Goal:
Copy exactly the lines from the one containing "4. More parts follow." to the one containing "long=0.55, fine=0.008, power=0.5)", both lines included, and nothing else.

[Begin Exercise input]

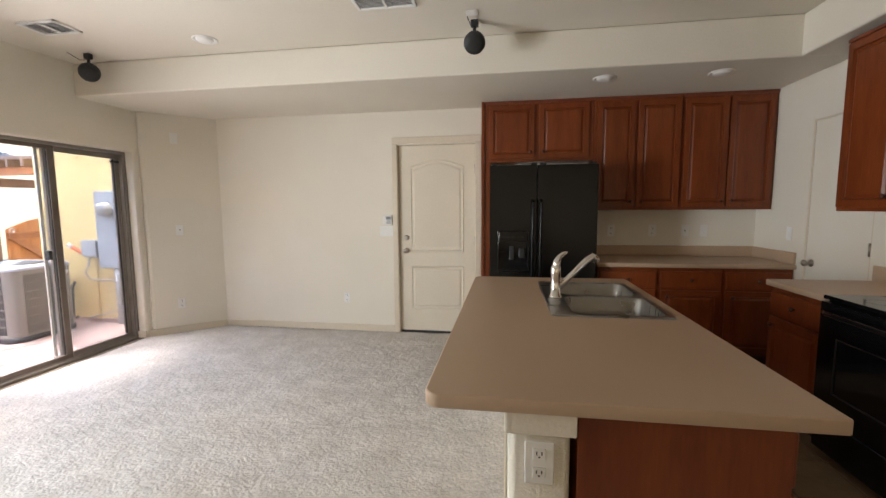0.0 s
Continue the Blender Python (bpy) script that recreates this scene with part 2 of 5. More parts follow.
def stained_wood():
    """Fence boards: redwood with dark damp stains of ragged height at the foot."""
    m = mat("fence_board", (0.40, 0.145, 0.040), (0.62, 0.27, 0.085), 2.0, 0.7, bump=0.0015, bump_scale=11, stretch=(9, 9, 0.6), fine=0.3, vary=0.22)
    n, l = m.node_tree.nodes, m.node_tree.links
    b = n["Principled BSDF"]
    src = b.inputs["Base Color"].links[0].from_socket
    geo = n.new("ShaderNodeNewGeometry")
    sep = n.new("ShaderNodeSeparateXYZ")
    l.new(geo.outputs["Position"], sep.inputs[0])
    nz = n.new("ShaderNodeTexNoise")
    nz.inputs["Scale"].default_value, nz.inputs["Detail"].default_value = 6, 4
    l.new(geo.outputs["Position"], nz.inputs["Vector"])
    ma = n.new("ShaderNodeMath")
    ma.operation = "MULTIPLY_ADD"
    ma.inputs[1].default_value, ma.inputs[2].default_value = -0.55, 0.0
    l.new(nz.outputs["Fac"], ma.inputs[0])
    ad = n.new("ShaderNodeMath")
    l.new(sep.outputs[2], ad.inputs[0])
    l.new(ma.outputs[0], ad.inputs[1])
    mr = n.new("ShaderNodeMapRange")
    mr.inputs["From Min"].default_value, mr.inputs["From Max"].default_value = -0.14, 0.16
    mr.inputs["To Min"].default_value, mr.inputs["To Max"].default_value = 0.97, 0.0
    l.new(ad.outputs[0], mr.inputs["Value"])
    mx = n.new("ShaderNodeMix")
    mx.data_type = "RGBA"
    l.new(mr.outputs[0], mx.inputs[0])
    l.new(src, mx.inputs[6])
    mx.inputs[7].default_value = (0.05, 0.04, 0.03, 1)
    l.new(mx.outputs[2], b.inputs["Base Color"])
    return m


def wet_stone():
    """Pink stamped concrete with darker, smoother damp patches of their own ragged shape."""
    m = mat("patio_stone", (0.34, 0.236, 0.212), (0.43, 0.308, 0.282), 3.0, 0.75, bump=0.0025, bump_scale=28, fine=0.1, vary=0.07)
    n, l = m.node_tree.nodes, m.node_tree.links
    b = n["Principled BSDF"]
    src = b.inputs["Base Color"].links[0].from_socket
    geo = n.new("ShaderNodeNewGeometry")
    mp = n.new("ShaderNodeMapping")
    mp.inputs["Scale"].default_value = (1.0, 0.8, 1.0)
    mp.inputs["Location"].default_value = (0.3, 1.7, 0)
    l.new(geo.outputs["Position"], mp.inputs["Vector"])
    nz = n.new("ShaderNodeTexNoise")
    nz.inputs["Scale"].default_value, nz.inputs["Detail"].default_value, nz.inputs["Distortion"].default_value = 2.6, 5, 0.5
    l.new(mp.outputs[0], nz.inputs["Vector"])
    rp = n.new("ShaderNodeValToRGB")
    rp.color_ramp.elements[0].position, rp.color_ramp.elements[1].position = 0.50, 0.53
    sx = n.new("ShaderNodeSeparateXYZ")
    l.new(geo.outputs["Position"], sx.inputs[0])
    lean = n.new("ShaderNodeMapRange")
    lean.inputs["From Min"].default_value, lean.inputs["From Max"].default_value = -6.45, -5.62
    lean.inputs["To Min"].default_value, lean.inputs["To Max"].default_value = 0.24, -0.13
    l.new(sx.outputs[0], lean.inputs["Value"])
    corner = n.new("ShaderNodeMapRange")
    corner.inputs["From Min"].default_value, corner.inputs["From Max"].default_value = 3.1, 4.0
    corner.inputs["To Min"].default_value, corner.inputs["To Max"].default_value = 0.0, 0.08
    l.new(sx.outputs[1], corner.inputs["Value"])
    foot = n.new("ShaderNodeMapRange")
    foot.inputs["From Min"].default_value, foot.inputs["From Max"].default_value = 0.4, 1.7
    foot.inputs["To Min"].default_value, foot.inputs["To Max"].default_value = 0.13, 0.0
    l.new(sx.outputs[1], foot.inputs["Value"])
    spread = n.new("ShaderNodeMath")
    l.new(corner.outputs[0], spread.inputs[0])
    l.new(foot.outputs[0], spread.inputs[1])
    both = n.new("ShaderNodeMath")
    l.new(lean.outputs[0], both.inputs[0])
    l.new(spread.outputs[0], both.inputs[1])
    wet = n.new("ShaderNodeMath")
    l.new(nz.outputs["Fac"], wet.inputs[0])
    l.new(both.outputs[0], wet.inputs[1])
    l.new(wet.outputs[0], rp.inputs[0])
    mx = n.new("ShaderNodeMix")
    mx.data_type, mx.blend_type = "RGBA", "MULTIPLY"
    l.new(rp.outputs[0], mx.inputs[0])
    l.new(src, mx.inputs[6])
    mx.inputs[7].default_value = (0.64, 0.48, 0.43, 1)
    l.new(mx.outputs[2], b.inputs["Base Color"])
    mr = n.new("ShaderNodeMapRange")
    mr.inputs["To Min"].default_value, mr.inputs["To Max"].default_value = 0.72, 0.3
    l.new(rp.outputs[0], mr.inputs["Value"])
    l.new(mr.outputs[0], b.inputs["Roughness"])
    return m


BOARD = stained_wood()
STONE = wet_stone()


# ---- building helpers ----
def cube(bm, x0, x1, y0, y1, z0, z1, bev=0.0, seg=2):
    vs = [bm.verts.new((x, y, z)) for x in (x0, x1) for y in (y0, y1) for z in (z0, z1)]
    fs = [bm.faces.new([vs[i] for i in q]) for q in ((0, 1, 3, 2), (4, 6, 7, 5), (0, 4, 5, 1), (2, 3, 7, 6), (0, 2, 6, 4), (1, 5, 7, 3))]
    bmesh.ops.recalc_face_normals(bm, faces=fs)
    if bev:
        es = {e for f in fs for e in f.edges}
        bmesh.ops.bevel(bm, geom=list(es), offset=bev, segments=seg, profile=0.5, affect="EDGES", clamp_overlap=True)
    return bm


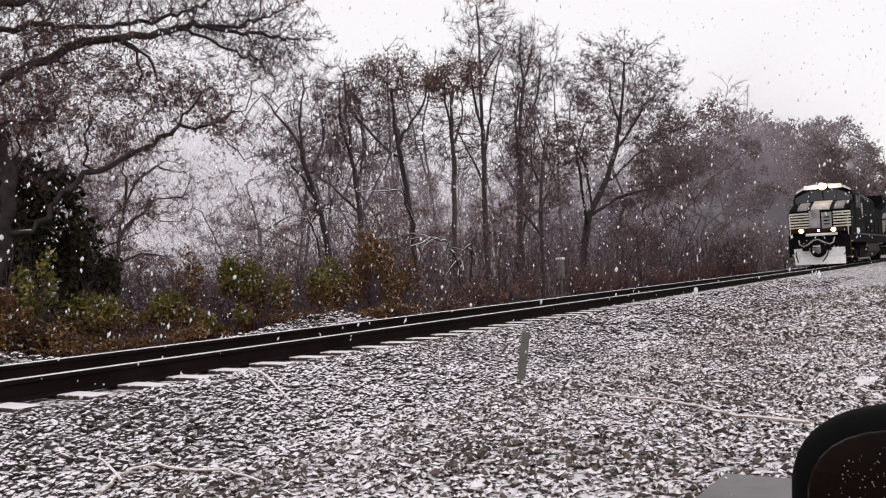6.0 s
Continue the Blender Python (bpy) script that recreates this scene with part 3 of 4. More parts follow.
grown(110, [flat_stem(19, [(36.9, -1.7), (36.7, 2.5), (37.0, 5.5), (36.6, 8.4)], 0), flat_stem(19, [(36.8, 4.2), (37.8, 6.4), (38.4, 7.6)], 0.4)],
      [(36.7, 19, 7.6, 1.2, 1.2, 1.6), (38.2, 19.6, 7.0, 1.0, 1.0, 1.2), (36.6, 19, 5.2, 1.2, 1.2, 1.0)], 300, "slender dark-stemmed tree with sparse twigs", BEHIND, step=0.5, long=0.55, fine=0.008, power=0.5)


def thicket(name, seed, count, band, tall, thick, mat, label, tilt=0.16, sprays=14, leaf=None, reach=1.0):
    """The tangle inside the wood, past counting: thin stems with side twigs over a stretch of ground."""
    rng = np.random.default_rng(seed)
    x0, x1, y0, y1 = band
    x = x0 + (x1 - x0) * rng.random(count) ** 1.25
    y = rng.uniform(y0, y1, count)
    z = np.array([ground_z(a, b) for a, b in zip(x, y)])
    h = np.array([lerp(a, tall) for a in x]) * rng.uniform(0.45, 1.05, count)
    r = np.array([lerp(a, thick) for a in x])
    foot = np.stack([x, y, z - 0.2], 1)
    p0, p1, ra, rb = [], [], [], []
    a, run = foot, np.stack([rng.normal(0, tilt, count), rng.normal(0, tilt, count), np.ones(count)], 1)
    knots = [a]
    for k in range(3):
        run = run + np.stack([rng.normal(0, 0.1, count), rng.normal(0, 0.1, count), np.zeros(count)], 1)
        b = a + run * (h / 3)[:, None]
        p0.append(a), p1.append(b), ra.append(r * (1.9 - 0.5 * k)), rb.append(r * (1.4 - 0.5 * k))
        a = b
        knots.append(a)
    for _ in range(sprays):
        u = rng.uniform(0.6, 2.95, count)
        i = u.astype(int)
        K = np.stack(knots, 0)
        s = K[i, np.arange(count)] + (K[i + 1, np.arange(count)] - K[i, np.arange(count)]) * (u - i)[:, None]
        d = np.stack([rng.normal(0, 0.8, count), rng.normal(0, 0.8, count), rng.uniform(0.0, 1.2, count)], 1)
        e = s + d * (h * reach * rng.uniform(0.05, 0.15, count))[:, None]
        p0.append(s), p1.append(e), ra.append(r * 0.55), rb.append(r * 0.3)
        f = e + np.stack([rng.normal(0, 0.7, count), rng.normal(0, 0.7, count), rng.uniform(0, 1, count)], 1) * (h * reach * 0.06)[:, None]
        p0.append(e), p1.append(f), ra.append(r * 0.38), rb.append(r * 0.2)
    A, B, R0, R1 = np.concatenate(p0), np.concatenate(p1), np.concatenate(ra)[:, None], np.concatenate(rb)[:, None]
    d = B - A
    d /= np.linalg.norm(d, axis=1)[:, None] + 1e-9
    s = np.cross(d, [0.36, 0.48, 0.8])
    s /= np.linalg.norm(s, axis=1)[:, None] + 1e-9
    t = np.cross(d, s)
    ring = [(math.cos(w), math.sin(w)) for w in (0, 2 * math.pi / 3, 4 * math.pi / 3)]
    V = np.stack([A + (s * c + t * q) * R0 for c, q in ring] + [B + (s * c + t * q) * R1 for c, q in ring], 1).reshape(-1, 3)
    base = np.arange(len(A))[:, None, None] * 6
    F = (base + np.array([[0, 1, 4, 3], [1, 2, 5, 4], [2, 0, 3, 5]])[None]).reshape(-1, 4)
    ob = new(name, link_mesh(name, V.tolist(), F.tolist(), mat))
    if leaf:
        n, size, stuff = leaf
        tips = p1[-1]
        pickd = tips[rng.integers(0, len(tips), n)]
        lv = new("foliage", leaves("foliage", pickd, size, stuff, seed, 0.35))
        lv.parent = ob
        tagged(lv, kind="stuff")
    return tagged(ob, label, "woodland", kind="stuff")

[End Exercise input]

Solution to this task:
Continue the Blender Python (bpy) script that recreates this scene with part 3 of 4. More parts follow.
grown(110, [flat_stem(19, [(36.9, -1.7), (36.7, 2.5), (37.0, 5.5), (36.6, 8.4)], 0), flat_stem(19, [(36.8, 4.2), (37.8, 6.4), (38.4, 7.6)], 0.4)],
      [(36.7, 19, 7.6, 1.2, 1.2, 1.6), (38.2, 19.6, 7.0, 1.0, 1.0, 1.2), (36.6, 19, 5.2, 1.2, 1.2, 1.0)], 300, "slender dark-stemmed tree with sparse twigs", BEHIND, step=0.5, long=0.55, fine=0.008, power=0.5)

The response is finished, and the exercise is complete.